Influence of the ac Stark effect on multiphoton transitions in molecules

Abstract

A multiphoton mechanism for molecular beam transitions is presented which relies on a large first-order ac Stark effect to modulate the energy separation of the initial and final states of the multiphoton transition, but which does not require the presence of any intermediate level(s). The theoretical formalism uses ideas from the laser multiphoton literature for a two-level system interacting with a monochromatic electromagnetic radiation field, together with a close analog of the rotating wave approximation. The diagonal matrix elements of the Hamiltonian operator corresponding to the large ac Stark effect are removed by a mathematical substitution which in effect transforms appropriate differences of these diagonal elements into transition moments involving higher harmonics of the frequency of the monochromatic radiation field. The electric field strength of the true monochromatic radiation field is ‘‘distributed’’ among the higher harmonics of the effective field according to an expression involving Bessel functions. Because these Bessel functions are bounded, there exists for a given time t of exposure to the radiation, a threshold for the magnitude of the transition dipole matrix element coupling the two levels: Below this threshold, the transition probability in a traditional one-photon molecular beam electric resonance experiment cannot be made unity simply by increasing the amplitude of the radiation field.

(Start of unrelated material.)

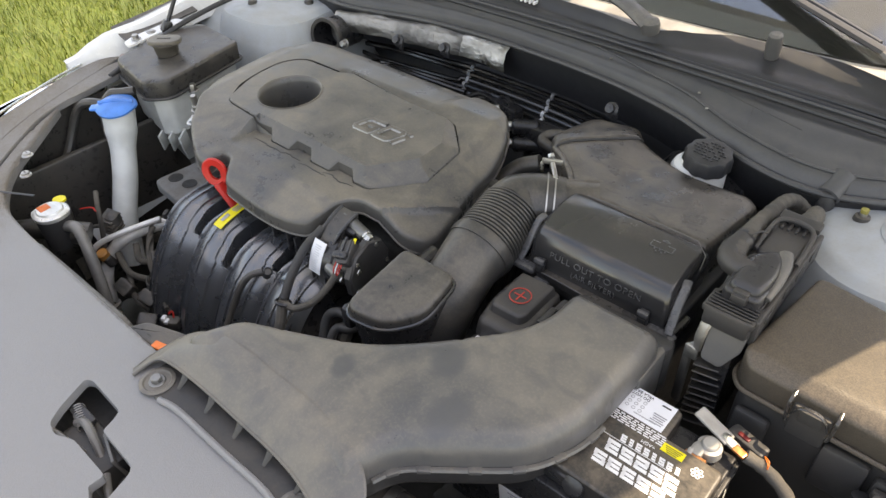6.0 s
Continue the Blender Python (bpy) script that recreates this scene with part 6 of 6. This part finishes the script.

In fact, if the coupling matrix element is small enough, the molecular beam electric resonance signal cannot be detected within exposure time t. The algebraic formalism described above is checked by computer solution of an initial value problem involving four real coupled linear differential equations. It is then used to explain the multiphoton transitions previously observed in molecular beam electric resonance studies on the two symmetric top molecules OPF3 and CH3 CF3, where the number of photons involved in a given transition varies from 1–40. Application of the analysis to other experiments is briefly discussed.